Goal of the exercise:
From the listing below, copy only the lines from the line that contains "# ---- helpers" to the line that contains "scene.render.fps = FPS", counting those two lines as part of the copy.
#####
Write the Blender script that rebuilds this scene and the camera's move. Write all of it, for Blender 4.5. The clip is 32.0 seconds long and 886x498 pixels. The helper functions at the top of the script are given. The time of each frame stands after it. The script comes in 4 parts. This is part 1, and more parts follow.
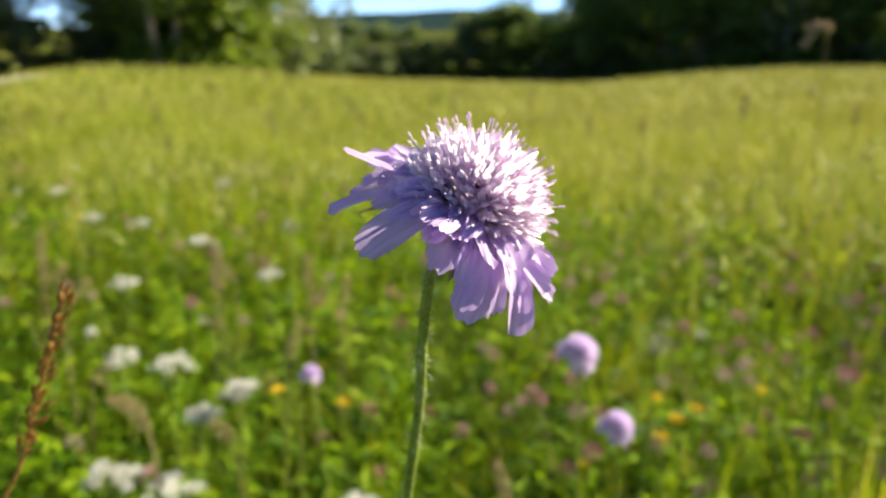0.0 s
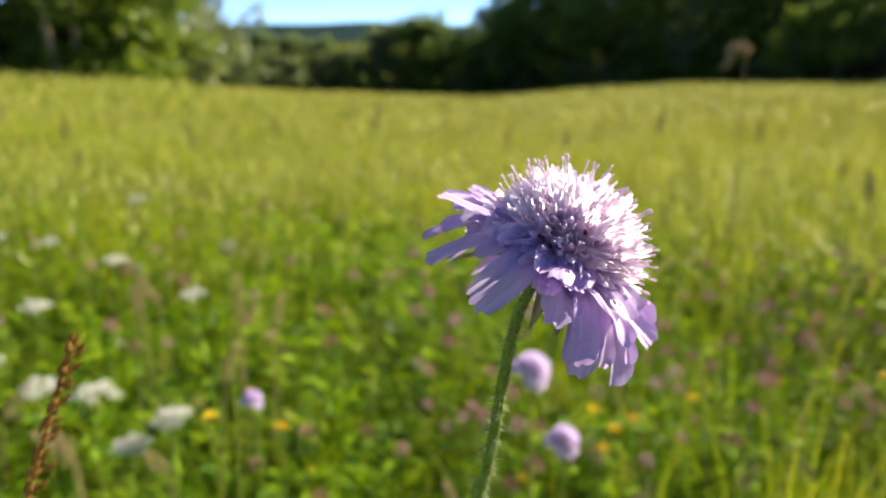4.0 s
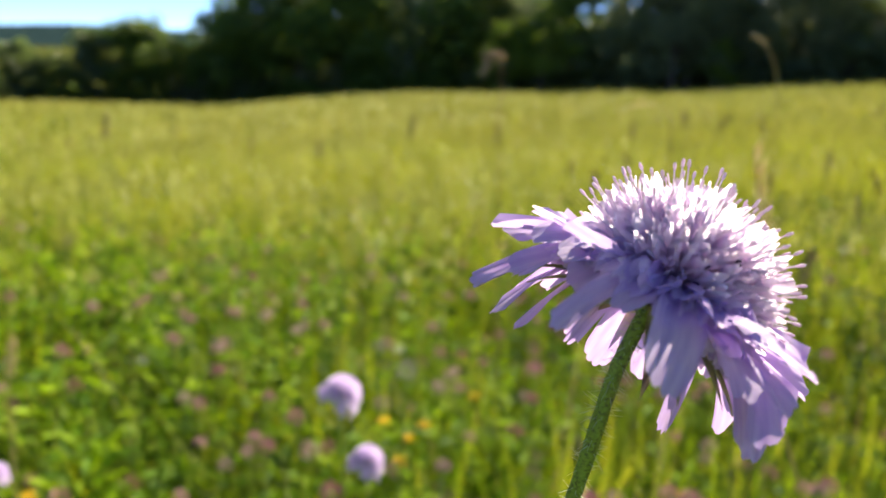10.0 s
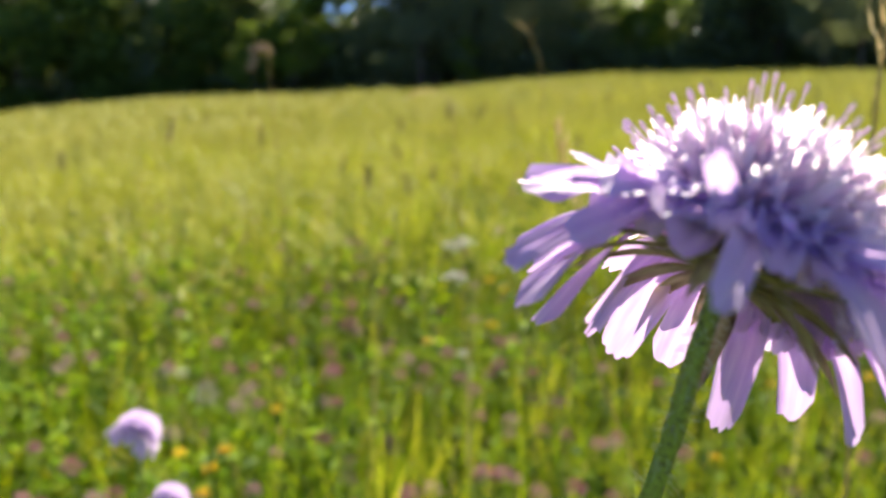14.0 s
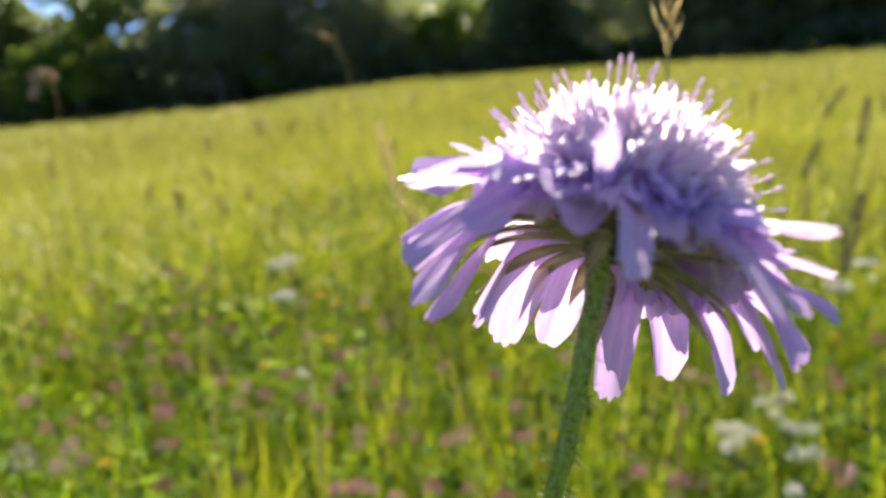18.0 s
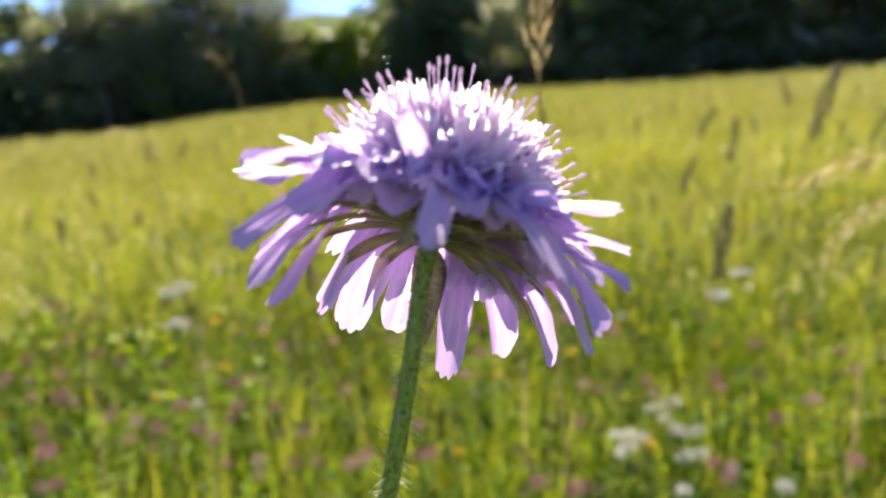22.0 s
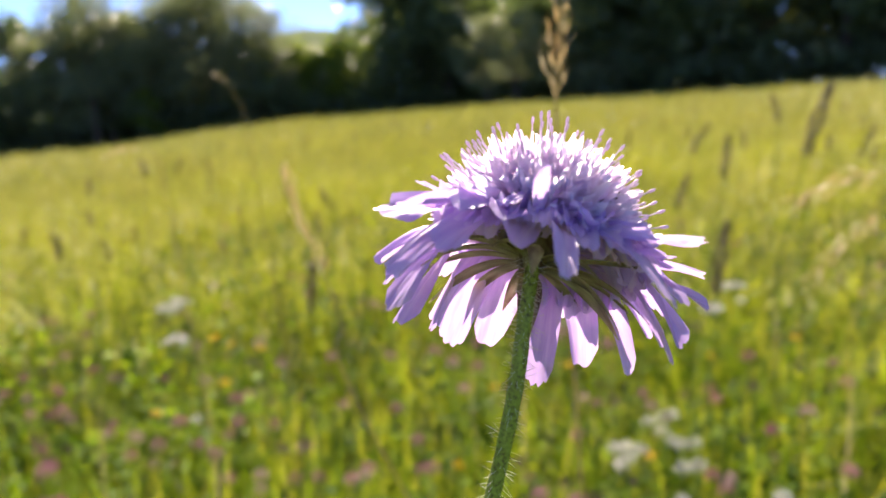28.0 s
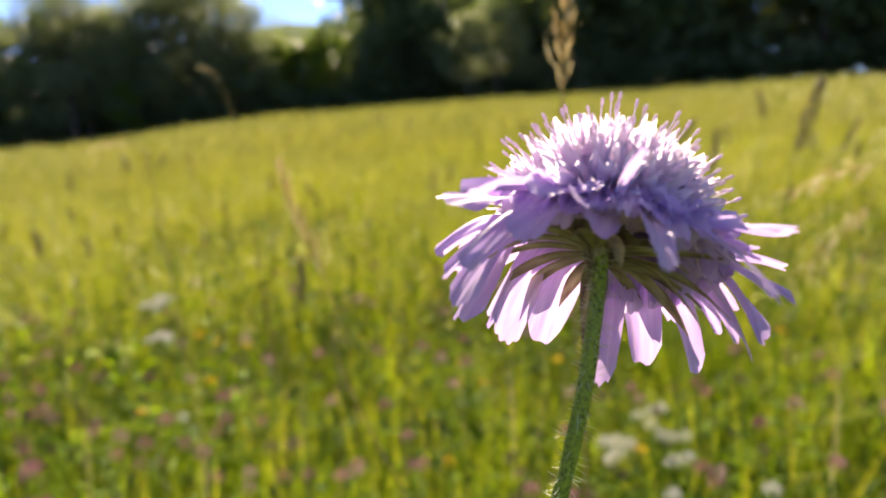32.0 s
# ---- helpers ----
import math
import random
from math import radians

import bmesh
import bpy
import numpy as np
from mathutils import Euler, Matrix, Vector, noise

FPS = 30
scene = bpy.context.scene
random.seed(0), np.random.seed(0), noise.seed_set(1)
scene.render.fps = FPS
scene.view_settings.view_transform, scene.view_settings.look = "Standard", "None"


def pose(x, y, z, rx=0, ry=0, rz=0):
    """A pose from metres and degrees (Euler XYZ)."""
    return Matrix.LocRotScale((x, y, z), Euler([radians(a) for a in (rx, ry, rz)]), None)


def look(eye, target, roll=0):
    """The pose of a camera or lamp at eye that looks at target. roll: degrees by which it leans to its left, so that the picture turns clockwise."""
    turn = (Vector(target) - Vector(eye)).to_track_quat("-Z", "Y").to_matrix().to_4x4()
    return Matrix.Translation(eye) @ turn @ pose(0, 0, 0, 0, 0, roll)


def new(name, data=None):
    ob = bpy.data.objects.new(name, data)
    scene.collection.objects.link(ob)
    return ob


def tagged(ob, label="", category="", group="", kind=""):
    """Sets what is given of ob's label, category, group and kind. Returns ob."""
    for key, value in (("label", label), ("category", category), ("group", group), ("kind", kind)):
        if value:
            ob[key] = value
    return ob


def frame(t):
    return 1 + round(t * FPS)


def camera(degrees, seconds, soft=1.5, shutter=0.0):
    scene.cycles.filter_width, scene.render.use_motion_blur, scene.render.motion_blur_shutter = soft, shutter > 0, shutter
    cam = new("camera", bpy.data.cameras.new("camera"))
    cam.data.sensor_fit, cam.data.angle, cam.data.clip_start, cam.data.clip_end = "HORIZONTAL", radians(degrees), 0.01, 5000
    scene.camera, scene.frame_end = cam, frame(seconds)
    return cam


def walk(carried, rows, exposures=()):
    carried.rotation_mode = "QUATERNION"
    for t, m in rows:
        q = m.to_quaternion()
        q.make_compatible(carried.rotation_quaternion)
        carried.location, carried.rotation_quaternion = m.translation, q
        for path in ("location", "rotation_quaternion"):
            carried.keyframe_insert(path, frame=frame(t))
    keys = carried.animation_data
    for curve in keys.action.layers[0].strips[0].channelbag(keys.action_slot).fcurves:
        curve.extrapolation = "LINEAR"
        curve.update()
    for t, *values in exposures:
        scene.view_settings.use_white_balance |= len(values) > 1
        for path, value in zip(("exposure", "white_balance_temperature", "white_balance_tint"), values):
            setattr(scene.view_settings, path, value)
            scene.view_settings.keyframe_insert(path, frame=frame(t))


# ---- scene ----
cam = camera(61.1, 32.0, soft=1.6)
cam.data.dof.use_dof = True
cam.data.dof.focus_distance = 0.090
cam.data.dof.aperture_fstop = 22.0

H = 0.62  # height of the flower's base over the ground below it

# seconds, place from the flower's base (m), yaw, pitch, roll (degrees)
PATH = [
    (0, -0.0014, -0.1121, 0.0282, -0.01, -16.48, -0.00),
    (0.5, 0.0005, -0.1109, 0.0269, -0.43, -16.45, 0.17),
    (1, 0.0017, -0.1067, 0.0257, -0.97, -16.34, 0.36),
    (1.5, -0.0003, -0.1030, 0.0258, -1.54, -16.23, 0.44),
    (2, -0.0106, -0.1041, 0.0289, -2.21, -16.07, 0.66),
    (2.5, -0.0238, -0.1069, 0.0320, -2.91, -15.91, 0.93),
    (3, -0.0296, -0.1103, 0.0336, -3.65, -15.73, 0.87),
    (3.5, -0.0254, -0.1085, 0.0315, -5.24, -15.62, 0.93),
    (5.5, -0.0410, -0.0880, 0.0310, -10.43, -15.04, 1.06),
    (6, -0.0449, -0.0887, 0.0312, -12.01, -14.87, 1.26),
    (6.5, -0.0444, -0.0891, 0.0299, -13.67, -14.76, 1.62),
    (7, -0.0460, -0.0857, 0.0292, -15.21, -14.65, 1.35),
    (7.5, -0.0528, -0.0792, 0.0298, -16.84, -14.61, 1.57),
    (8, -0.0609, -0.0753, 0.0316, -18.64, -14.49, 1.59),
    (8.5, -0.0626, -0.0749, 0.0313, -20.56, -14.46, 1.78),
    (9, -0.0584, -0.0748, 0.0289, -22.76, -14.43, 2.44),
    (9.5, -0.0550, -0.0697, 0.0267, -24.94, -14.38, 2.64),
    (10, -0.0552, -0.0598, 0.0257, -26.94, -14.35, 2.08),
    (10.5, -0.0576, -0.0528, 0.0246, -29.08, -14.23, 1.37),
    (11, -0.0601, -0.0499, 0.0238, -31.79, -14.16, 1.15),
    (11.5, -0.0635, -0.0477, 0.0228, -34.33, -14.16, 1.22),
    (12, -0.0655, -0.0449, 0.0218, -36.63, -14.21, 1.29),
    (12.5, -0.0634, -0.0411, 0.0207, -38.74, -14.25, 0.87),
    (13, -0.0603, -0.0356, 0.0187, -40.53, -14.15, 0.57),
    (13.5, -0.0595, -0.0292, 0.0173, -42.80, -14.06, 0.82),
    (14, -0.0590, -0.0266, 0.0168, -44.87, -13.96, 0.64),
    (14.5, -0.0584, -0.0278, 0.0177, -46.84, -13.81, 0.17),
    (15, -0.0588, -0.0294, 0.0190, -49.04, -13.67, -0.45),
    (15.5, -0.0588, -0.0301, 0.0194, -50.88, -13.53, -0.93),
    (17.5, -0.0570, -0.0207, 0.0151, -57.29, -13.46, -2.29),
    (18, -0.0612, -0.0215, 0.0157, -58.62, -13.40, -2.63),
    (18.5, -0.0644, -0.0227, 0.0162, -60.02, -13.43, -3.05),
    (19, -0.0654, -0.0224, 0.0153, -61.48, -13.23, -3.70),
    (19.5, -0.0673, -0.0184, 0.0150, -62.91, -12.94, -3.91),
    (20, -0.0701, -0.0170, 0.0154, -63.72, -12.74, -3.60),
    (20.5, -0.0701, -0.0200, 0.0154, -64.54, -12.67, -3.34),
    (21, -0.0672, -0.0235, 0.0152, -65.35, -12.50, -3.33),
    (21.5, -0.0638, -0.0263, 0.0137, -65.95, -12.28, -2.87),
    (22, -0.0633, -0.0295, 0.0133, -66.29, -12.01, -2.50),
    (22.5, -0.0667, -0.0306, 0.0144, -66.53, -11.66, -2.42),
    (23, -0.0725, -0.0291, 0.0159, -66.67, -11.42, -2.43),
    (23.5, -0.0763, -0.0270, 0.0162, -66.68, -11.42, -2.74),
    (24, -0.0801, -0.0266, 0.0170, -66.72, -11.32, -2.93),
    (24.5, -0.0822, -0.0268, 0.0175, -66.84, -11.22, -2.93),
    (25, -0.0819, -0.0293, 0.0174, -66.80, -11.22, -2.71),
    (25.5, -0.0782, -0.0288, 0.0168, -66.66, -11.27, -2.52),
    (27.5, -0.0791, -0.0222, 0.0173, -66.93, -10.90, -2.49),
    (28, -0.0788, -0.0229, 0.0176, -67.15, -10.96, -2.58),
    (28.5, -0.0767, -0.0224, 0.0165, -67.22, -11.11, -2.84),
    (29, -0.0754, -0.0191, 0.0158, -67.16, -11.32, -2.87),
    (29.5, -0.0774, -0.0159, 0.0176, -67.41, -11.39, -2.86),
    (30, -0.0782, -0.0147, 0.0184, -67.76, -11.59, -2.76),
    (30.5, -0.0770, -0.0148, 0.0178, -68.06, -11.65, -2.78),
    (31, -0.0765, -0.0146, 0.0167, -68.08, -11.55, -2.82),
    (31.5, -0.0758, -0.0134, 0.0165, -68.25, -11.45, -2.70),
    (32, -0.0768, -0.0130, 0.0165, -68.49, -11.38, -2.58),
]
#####
Written response:
# ---- helpers ----
import math
import random
from math import radians

import bmesh
import bpy
import numpy as np
from mathutils import Euler, Matrix, Vector, noise

FPS = 30
scene = bpy.context.scene
random.seed(0), np.random.seed(0), noise.seed_set(1)
scene.render.fps = FPS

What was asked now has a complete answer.